>> start DATASET EXTRACT
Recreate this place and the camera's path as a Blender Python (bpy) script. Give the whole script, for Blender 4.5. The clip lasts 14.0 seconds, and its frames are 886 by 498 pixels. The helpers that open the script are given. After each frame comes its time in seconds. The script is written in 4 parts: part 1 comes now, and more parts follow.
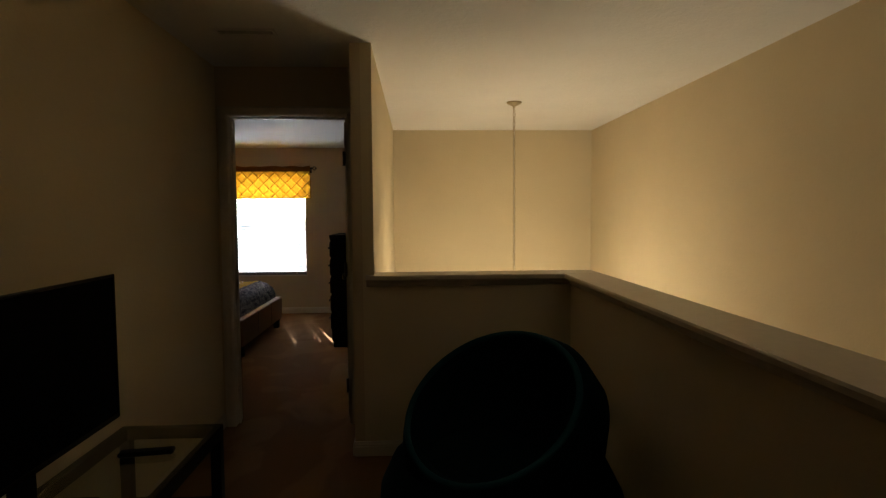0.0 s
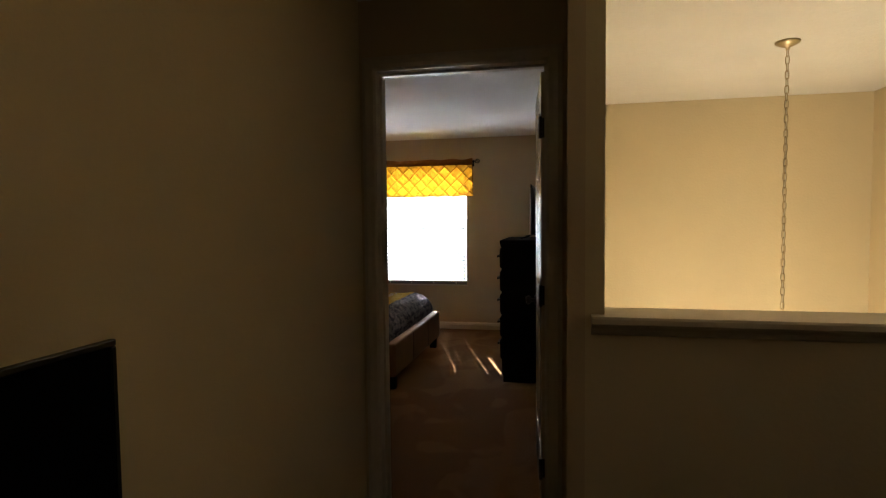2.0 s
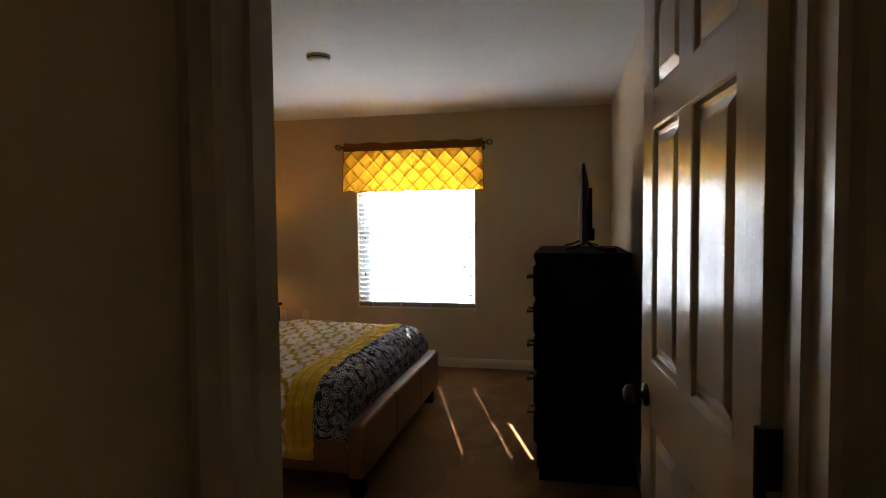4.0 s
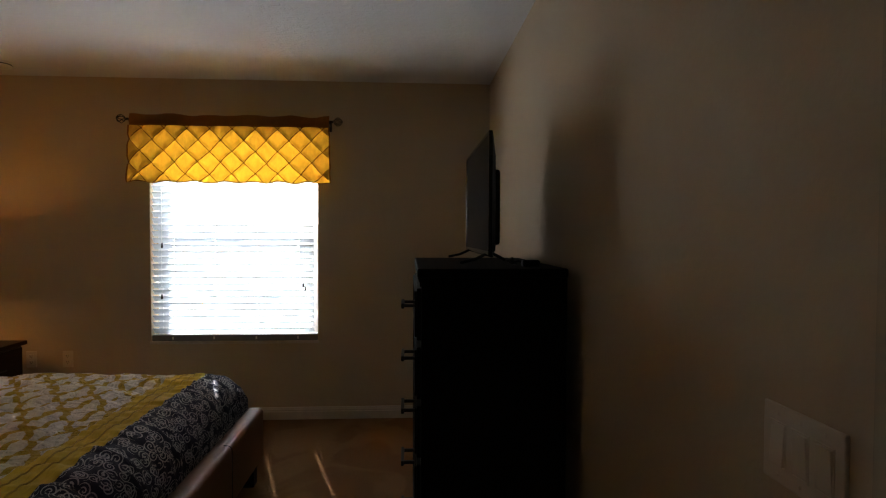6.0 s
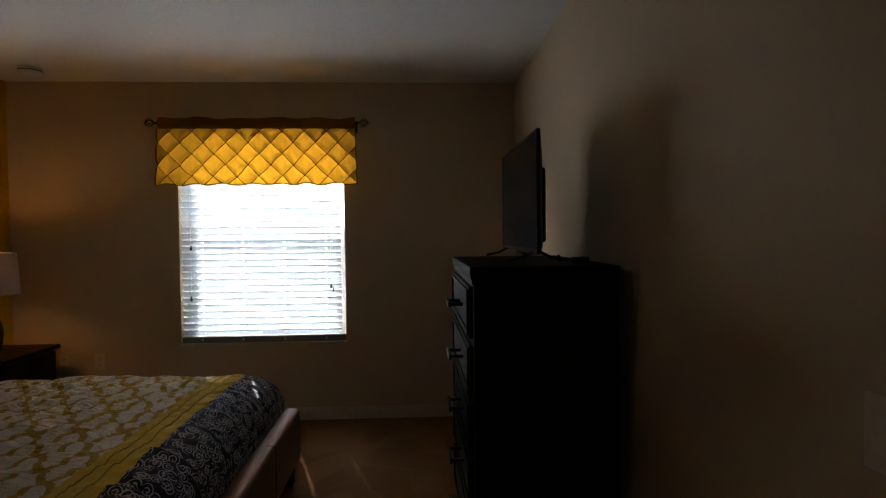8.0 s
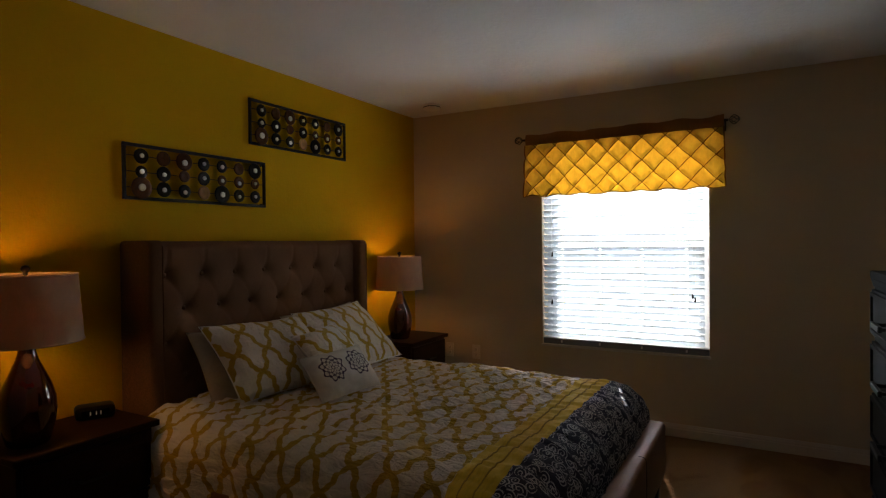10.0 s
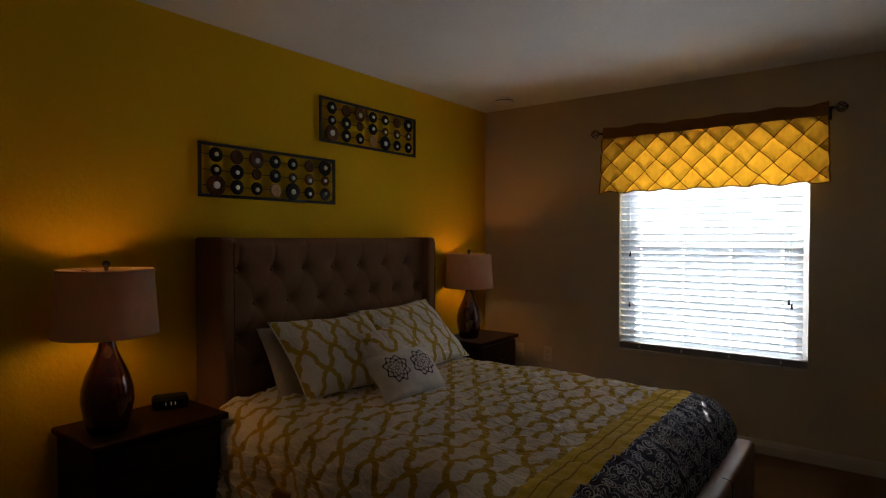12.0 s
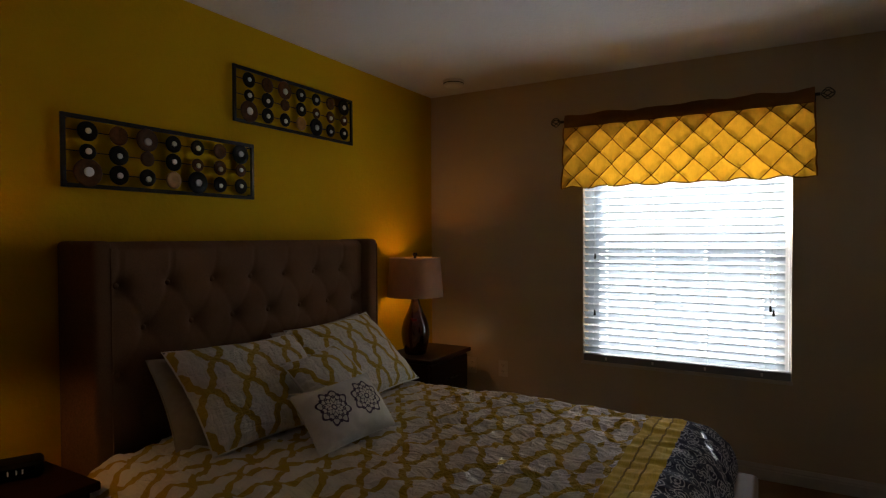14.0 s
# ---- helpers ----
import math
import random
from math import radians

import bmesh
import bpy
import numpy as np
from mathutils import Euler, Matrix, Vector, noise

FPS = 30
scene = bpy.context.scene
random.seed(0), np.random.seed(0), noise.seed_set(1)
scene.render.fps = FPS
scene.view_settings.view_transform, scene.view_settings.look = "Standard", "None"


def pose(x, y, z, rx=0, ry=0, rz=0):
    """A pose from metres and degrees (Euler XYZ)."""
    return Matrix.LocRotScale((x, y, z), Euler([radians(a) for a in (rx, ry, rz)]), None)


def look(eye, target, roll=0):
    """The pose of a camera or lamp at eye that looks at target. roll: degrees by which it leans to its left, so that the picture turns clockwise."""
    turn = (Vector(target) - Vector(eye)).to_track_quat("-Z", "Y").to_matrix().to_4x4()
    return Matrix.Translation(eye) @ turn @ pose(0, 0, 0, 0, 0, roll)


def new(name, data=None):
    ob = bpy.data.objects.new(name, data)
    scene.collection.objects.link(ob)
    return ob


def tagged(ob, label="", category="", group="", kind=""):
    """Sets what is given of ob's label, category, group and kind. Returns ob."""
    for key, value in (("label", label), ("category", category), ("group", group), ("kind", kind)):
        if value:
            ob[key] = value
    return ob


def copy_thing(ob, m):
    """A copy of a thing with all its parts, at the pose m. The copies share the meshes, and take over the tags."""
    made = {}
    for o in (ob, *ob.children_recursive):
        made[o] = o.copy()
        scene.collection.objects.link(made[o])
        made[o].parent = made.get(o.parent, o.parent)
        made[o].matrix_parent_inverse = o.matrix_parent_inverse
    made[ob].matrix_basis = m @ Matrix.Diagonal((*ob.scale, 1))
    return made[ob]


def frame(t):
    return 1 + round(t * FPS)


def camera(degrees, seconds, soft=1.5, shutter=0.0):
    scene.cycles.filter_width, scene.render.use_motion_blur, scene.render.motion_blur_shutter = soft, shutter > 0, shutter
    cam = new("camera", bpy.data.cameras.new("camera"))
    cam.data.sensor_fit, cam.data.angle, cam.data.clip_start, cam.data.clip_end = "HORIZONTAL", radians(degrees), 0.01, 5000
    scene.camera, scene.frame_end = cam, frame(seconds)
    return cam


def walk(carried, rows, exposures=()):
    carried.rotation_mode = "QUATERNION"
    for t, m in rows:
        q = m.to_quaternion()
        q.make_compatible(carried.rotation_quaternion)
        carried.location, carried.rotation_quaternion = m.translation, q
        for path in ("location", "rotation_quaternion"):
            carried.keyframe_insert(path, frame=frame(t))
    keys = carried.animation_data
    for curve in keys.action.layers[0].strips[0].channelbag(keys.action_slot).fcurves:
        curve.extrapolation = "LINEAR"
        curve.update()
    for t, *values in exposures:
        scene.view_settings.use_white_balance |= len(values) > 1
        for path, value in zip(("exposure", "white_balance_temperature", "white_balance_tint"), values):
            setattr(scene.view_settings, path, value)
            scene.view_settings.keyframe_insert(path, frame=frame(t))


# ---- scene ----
cam = camera(75.6, 14.0, 1.2)
PATH = [
    (0, (0.766, 0.419, 1.442), (0.863, 2.413, 1.324), -0.4),
    (0.5, (0.647, 0.66, 1.42), (0.43, 2.645, 1.304), -0.5),
    (1, (0.513, 0.984, 1.43), (0.142, 2.946, 1.315), -0.6),
    (1.5, (0.448, 1.351, 1.417), (0.055, 3.309, 1.307), -0.6),
    (2, (0.39, 1.774, 1.43), (-0.031, 3.726, 1.322), -0.6),
    (2.5, (0.286, 2.207, 1.433), (-0.157, 4.154, 1.322), -0.8),
    (2.7, (0.265, 2.381, 1.431), (-0.181, 4.327, 1.322), -0.7),
    (4.8, (-0.156, 4.224, 1.347), (-0.505, 6.192, 1.277), -0.2),
    (5, (-0.178, 4.347, 1.329), (-0.441, 6.329, 1.276), 0.2),
    (5.5, (-0.19, 4.645, 1.336), (-0.196, 6.644, 1.283), 0.4),
    (6, (-0.194, 4.792, 1.349), (-0.074, 6.787, 1.296), 0.2),
    (6.5, (-0.215, 4.814, 1.354), (-0.042, 6.806, 1.304), 0.1),
    (7, (-0.211, 4.814, 1.353), (-0.006, 6.803, 1.302), 0.1),
    (7.5, (-0.245, 4.831, 1.35), (-0.042, 6.821, 1.302), -0.1),
    (8, (-0.345, 4.793, 1.347), (-0.246, 6.79, 1.292), -0.6),
    (8.5, (-0.388, 4.83, 1.368), (-0.609, 6.817, 1.303), -0.7),
    (9, (-0.453, 4.801, 1.367), (-1.012, 6.721, 1.313), -0.5),
    (9.2, (-0.516, 4.746, 1.356), (-1.166, 6.637, 1.313), -0.6),
    (11.3, (-0.528, 4.743, 1.375), (-1.788, 6.295, 1.336), -0.0),
    (11.5, (-0.532, 4.758, 1.372), (-1.786, 6.316, 1.333), -0.1),
    (12, (-0.54, 4.846, 1.379), (-1.743, 6.443, 1.339), -0.0),
    (12.5, (-0.576, 4.964, 1.371), (-1.655, 6.647, 1.326), -0.1),
    (13, (-0.716, 5.134, 1.377), (-1.685, 6.883, 1.338), -0.2),
    (13.5, (-0.838, 5.235, 1.389), (-1.817, 6.979, 1.349), -0.3),
    (14, (-0.927, 5.259, 1.387), (-1.935, 6.986, 1.347), -0.3),
]
EXPOSURES = [
    (0.0, 3.15), (1.5, 3.55), (2.7, 3.55), (5.0, 3.4), (5.6, 3.05), (6.5, 2.38), (7.5, 2.18), (8.5, 2.25), (9.2, 2.42), (11.3, 2.2), (12.5, 2.12), (14.0, 2.0),
]
walk(cam, [(t, look(eye, target, roll)) for t, eye, target, roll in PATH], EXPOSURES)

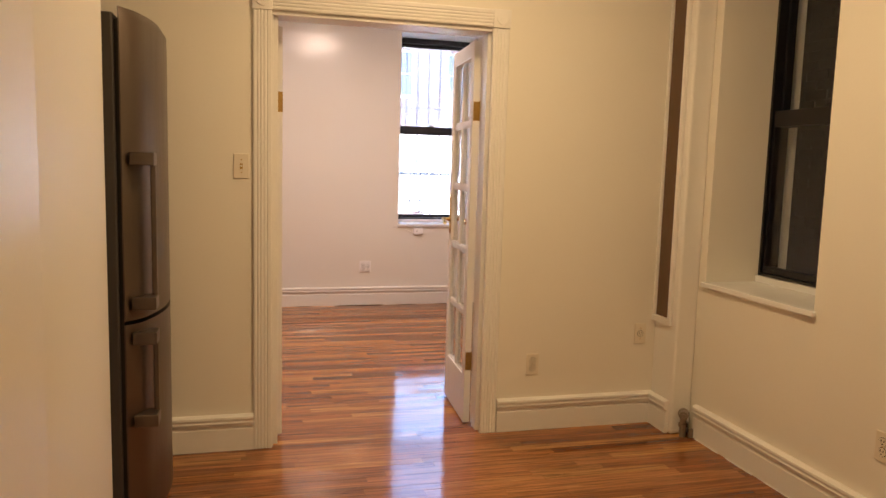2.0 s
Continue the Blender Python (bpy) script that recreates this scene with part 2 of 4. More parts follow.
def tube(bm, pts, r, n=10):
    """A round bar along a line of points."""
    pts = [Vector(p) for p in pts]
    rings = []
    for i, p in enumerate(pts):
        d = (pts[min(i + 1, len(pts) - 1)] - pts[max(i - 1, 0)]).normalized()
        side = d.cross(Vector((0, 0, 1)) if abs(d.z) < 0.9 else Vector((0, 1, 0))).normalized()
        up = side.cross(d)
        rr = r[i] if isinstance(r, (list, tuple)) else r
        rings.append([bm.verts.new(p + rr * (math.cos(k * math.tau / n) * side + math.sin(k * math.tau / n) * up)) for k in range(n)])
    for a, b in zip(rings, rings[1:]):
        for k in range(n):
            bm.faces.new((a[k], a[(k + 1) % n], b[(k + 1) % n], b[k]))
    bm.faces.new(rings[0][::-1])
    bm.faces.new(rings[-1])
    return bm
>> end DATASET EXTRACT
= WHAT THE TASK ASKS =
Quote the full listing above word for word; exclude every picture from the copy.

= CORRECT RESPONSE =
Recreate this place and the camera's path as a Blender Python (bpy) script. Give the whole script, for Blender 4.5. The clip lasts 14.0 seconds, and its frames are 886 by 498 pixels. The helpers that open the script are given. After each frame comes its time in seconds. The script is written in 4 parts: part 1 comes now, and more parts follow.
0.0 s
2.0 s
4.0 s
6.0 s
8.0 s
10.0 s
12.0 s
14.0 s
# ---- helpers ----
import math
import random
from math import radians

import bmesh
import bpy
import numpy as np
from mathutils import Euler, Matrix, Vector, noise

FPS = 30
scene = bpy.context.scene
random.seed(0), np.random.seed(0), noise.seed_set(1)
scene.render.fps = FPS
scene.view_settings.view_transform, scene.view_settings.look = "Standard", "None"


def pose(x, y, z, rx=0, ry=0, rz=0):
    """A pose from metres and degrees (Euler XYZ)."""
    return Matrix.LocRotScale((x, y, z), Euler([radians(a) for a in (rx, ry, rz)]), None)


def look(eye, target, roll=0):
    """The pose of a camera or lamp at eye that looks at target. roll: degrees by which it leans to its left, so that the picture turns clockwise."""
    turn = (Vector(target) - Vector(eye)).to_track_quat("-Z", "Y").to_matrix().to_4x4()
    return Matrix.Translation(eye) @ turn @ pose(0, 0, 0, 0, 0, roll)


def new(name, data=None):
    ob = bpy.data.objects.new(name, data)
    scene.collection.objects.link(ob)
    return ob


def tagged(ob, label="", category="", group="", kind=""):
    """Sets what is given of ob's label, category, group and kind. Returns ob."""
    for key, value in (("label", label), ("category", category), ("group", group), ("kind", kind)):
        if value:
            ob[key] = value
    return ob


def copy_thing(ob, m):
    """A copy of a thing with all its parts, at the pose m. The copies share the meshes, and take over the tags."""
    made = {}
    for o in (ob, *ob.children_recursive):
        made[o] = o.copy()
        scene.collection.objects.link(made[o])
        made[o].parent = made.get(o.parent, o.parent)
        made[o].matrix_parent_inverse = o.matrix_parent_inverse
    made[ob].matrix_basis = m @ Matrix.Diagonal((*ob.scale, 1))
    return made[ob]


def frame(t):
    return 1 + round(t * FPS)


def camera(degrees, seconds, soft=1.5, shutter=0.0):
    scene.cycles.filter_width, scene.render.use_motion_blur, scene.render.motion_blur_shutter = soft, shutter > 0, shutter
    cam = new("camera", bpy.data.cameras.new("camera"))
    cam.data.sensor_fit, cam.data.angle, cam.data.clip_start, cam.data.clip_end = "HORIZONTAL", radians(degrees), 0.01, 5000
    scene.camera, scene.frame_end = cam, frame(seconds)
    return cam


def walk(carried, rows, exposures=()):
    carried.rotation_mode = "QUATERNION"
    for t, m in rows:
        q = m.to_quaternion()
        q.make_compatible(carried.rotation_quaternion)
        carried.location, carried.rotation_quaternion = m.translation, q
        for path in ("location", "rotation_quaternion"):
            carried.keyframe_insert(path, frame=frame(t))
    keys = carried.animation_data
    for curve in keys.action.layers[0].strips[0].channelbag(keys.action_slot).fcurves:
        curve.extrapolation = "LINEAR"
        curve.update()
    for t, *values in exposures:
        scene.view_settings.use_white_balance |= len(values) > 1
        for path, value in zip(("exposure", "white_balance_temperature", "white_balance_tint"), values):
            setattr(scene.view_settings, path, value)
            scene.view_settings.keyframe_insert(path, frame=frame(t))


# ---- scene ----
cam = camera(75.6, 14.0, 1.2)
PATH = [
    (0, (0.766, 0.419, 1.442), (0.863, 2.413, 1.324), -0.4),
    (0.5, (0.647, 0.66, 1.42), (0.43, 2.645, 1.304), -0.5),
    (1, (0.513, 0.984, 1.43), (0.142, 2.946, 1.315), -0.6),
    (1.5, (0.448, 1.351, 1.417), (0.055, 3.309, 1.307), -0.6),
    (2, (0.39, 1.774, 1.43), (-0.031, 3.726, 1.322), -0.6),
    (2.5, (0.286, 2.207, 1.433), (-0.157, 4.154, 1.322), -0.8),
    (2.7, (0.265, 2.381, 1.431), (-0.181, 4.327, 1.322), -0.7),
    (4.8, (-0.156, 4.224, 1.347), (-0.505, 6.192, 1.277), -0.2),
    (5, (-0.178, 4.347, 1.329), (-0.441, 6.329, 1.276), 0.2),
    (5.5, (-0.19, 4.645, 1.336), (-0.196, 6.644, 1.283), 0.4),
    (6, (-0.194, 4.792, 1.349), (-0.074, 6.787, 1.296), 0.2),
    (6.5, (-0.215, 4.814, 1.354), (-0.042, 6.806, 1.304), 0.1),
    (7, (-0.211, 4.814, 1.353), (-0.006, 6.803, 1.302), 0.1),
    (7.5, (-0.245, 4.831, 1.35), (-0.042, 6.821, 1.302), -0.1),
    (8, (-0.345, 4.793, 1.347), (-0.246, 6.79, 1.292), -0.6),
    (8.5, (-0.388, 4.83, 1.368), (-0.609, 6.817, 1.303), -0.7),
    (9, (-0.453, 4.801, 1.367), (-1.012, 6.721, 1.313), -0.5),
    (9.2, (-0.516, 4.746, 1.356), (-1.166, 6.637, 1.313), -0.6),
    (11.3, (-0.528, 4.743, 1.375), (-1.788, 6.295, 1.336), -0.0),
    (11.5, (-0.532, 4.758, 1.372), (-1.786, 6.316, 1.333), -0.1),
    (12, (-0.54, 4.846, 1.379), (-1.743, 6.443, 1.339), -0.0),
    (12.5, (-0.576, 4.964, 1.371), (-1.655, 6.647, 1.326), -0.1),
    (13, (-0.716, 5.134, 1.377), (-1.685, 6.883, 1.338), -0.2),
    (13.5, (-0.838, 5.235, 1.389), (-1.817, 6.979, 1.349), -0.3),
    (14, (-0.927, 5.259, 1.387), (-1.935, 6.986, 1.347), -0.3),
]
EXPOSURES = [
    (0.0, 3.15), (1.5, 3.55), (2.7, 3.55), (5.0, 3.4), (5.6, 3.05), (6.5, 2.38), (7.5, 2.18), (8.5, 2.25), (9.2, 2.42), (11.3, 2.2), (12.5, 2.12), (14.0, 2.0),
]
walk(cam, [(t, look(eye, target, roll)) for t, eye, target, roll in PATH], EXPOSURES)

2.0 s
Continue the Blender Python (bpy) script that recreates this scene with part 2 of 4. More parts follow.
def tube(bm, pts, r, n=10):
    """A round bar along a line of points."""
    pts = [Vector(p) for p in pts]
    rings = []
    for i, p in enumerate(pts):
        d = (pts[min(i + 1, len(pts) - 1)] - pts[max(i - 1, 0)]).normalized()
        side = d.cross(Vector((0, 0, 1)) if abs(d.z) < 0.9 else Vector((0, 1, 0))).normalized()
        up = side.cross(d)
        rr = r[i] if isinstance(r, (list, tuple)) else r
        rings.append([bm.verts.new(p + rr * (math.cos(k * math.tau / n) * side + math.sin(k * math.tau / n) * up)) for k in range(n)])
    for a, b in zip(rings, rings[1:]):
        for k in range(n):
            bm.faces.new((a[k], a[(k + 1) % n], b[(k + 1) % n], b[k]))
    bm.faces.new(rings[0][::-1])
    bm.faces.new(rings[-1])
    return bm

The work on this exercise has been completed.